SFO Features African Masks Exhibit SF

A new exhibit at San Francisco International (SFO) features more than 20 helmet masks that highlight the long-standing traditions of wood carving and masked performance among the Sande and Poro associations of Liberia, West Africa.

“Liberian Helmet Masks of the Sande and Poro Societies from the Collections of the Phoebe A. Hearst Museum of Anthropology” can be seen pre-security in the International Terminal Main Hall. The free exhibit runs through November.

The two societies can be found throughout Sierra Leone and Liberia, in parts of Guinea and the borders of the Ivory Coast in West Africa. Several different cultural groups belong to these associations.
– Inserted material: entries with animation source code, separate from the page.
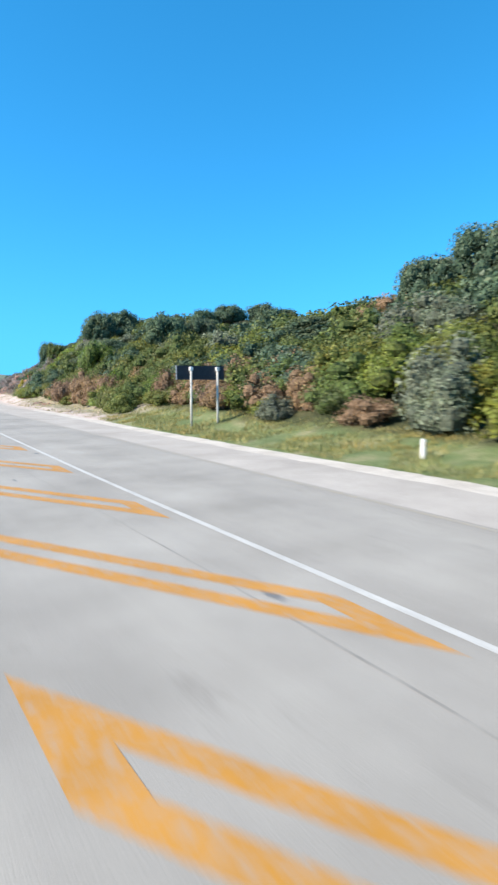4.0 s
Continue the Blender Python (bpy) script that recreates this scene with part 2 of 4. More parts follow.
# ---- curves that the road follows ----
GRID = np.arange(-400.0, 900.0, 1.0)


def track(ys, xs, before=0.0, after=0.228, window=13):
    """A smooth line over the plan: x for every y, straight on at both ends."""
    v = np.interp(GRID, ys, xs)
    v = np.where(GRID < ys[0], xs[0] + before * (GRID - ys[0]), v)
    v = np.where(GRID > ys[-1], xs[-1] + after * (GRID - ys[-1]), v)
    pad = np.pad(v, window, mode="reflect", reflect_type="odd")
    k = np.ones(window) / window
    return np.convolve(pad, k, "same")[window:-window]


WHITE_X = track((2, 9, 13.2, 14.8, 16.1, 18.2, 25, 36, 50, 66, 82, 97, 109, 120, 126, 132, 140, 151, 162, 173, 186, 203), (1.84, 1.55, 1.36, 1.26, 1.26, 1.46, 2.0, 2.94, 4.06, 5.6, 7.24, 9.14, 10.84, 12.4, 13.02, 13.71, 14.72, 16.24, 18.08, 20.2, 22.94, 26.38), after=0.207, window=5)
YELLOW_X = track((5, 36, 51, 64, 78, 91, 105, 125, 140, 158, 172, 186, 200, 214), (7.72, 7.45, 7.65, 8.8, 10.15, 12.1, 14.0, 16.6, 18.3, 21.2, 23.95, 27.0, 29.9, 32.75), after=0.205)
EDGE_X = track((8, 20, 34, 50, 66, 84, 107, 124, 143, 160, 176, 190, 206, 228), (10.5, 10.15, 10.75, 11.05, 12.1, 14.5, 17.3, 20.05, 22.8, 25.6, 29.6, 33.1, 36.4, 40.3), after=0.2)
DRIVE_X = track((0, 24, 41, 73, 85, 103, 123, 150, 164, 186, 199), (0.6, -0.4, -0.28, 2.07, 3.2, 5.7, 8.75, 13.6, 16.85, 21.8, 24.4), after=0.2)


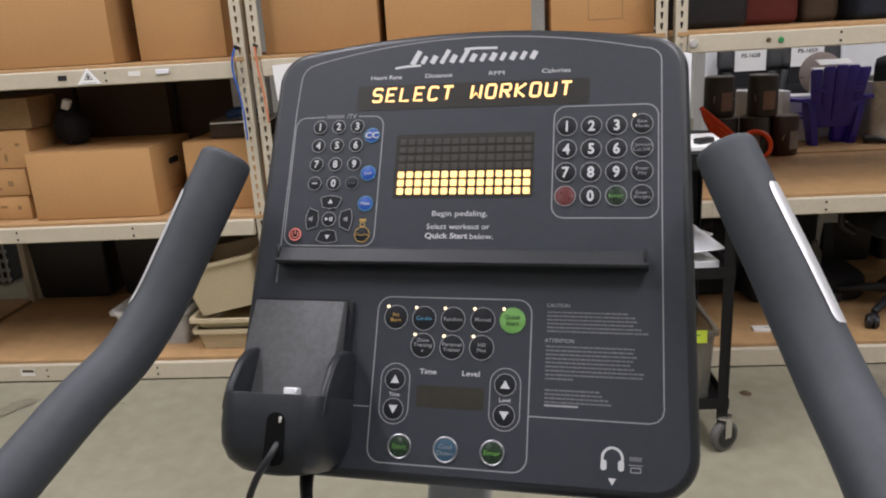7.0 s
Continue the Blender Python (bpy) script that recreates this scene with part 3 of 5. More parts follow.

Poro is the society for men, responsible for initiating boys into manhood, while its counterpart, Sande, initiates girls into womanhood.  Masquerades are an important part of the associations, and masked performers are included in initiation ceremonies and other important social occasions.

Men carve and wear most African masks, regardless of whether they represent males or females. The Sande society is the only known female group in Africa in which women wear masks, and masked performers are key in Sande ritual activities.

Images from the exhibition are available online at:
www.flysfo.com/web/page/about/news/pressres/exh-helmetmasks.html.

All objects on view are from the Phoebe A. Hearst Museum of Anthropology, University of California, Berkeley.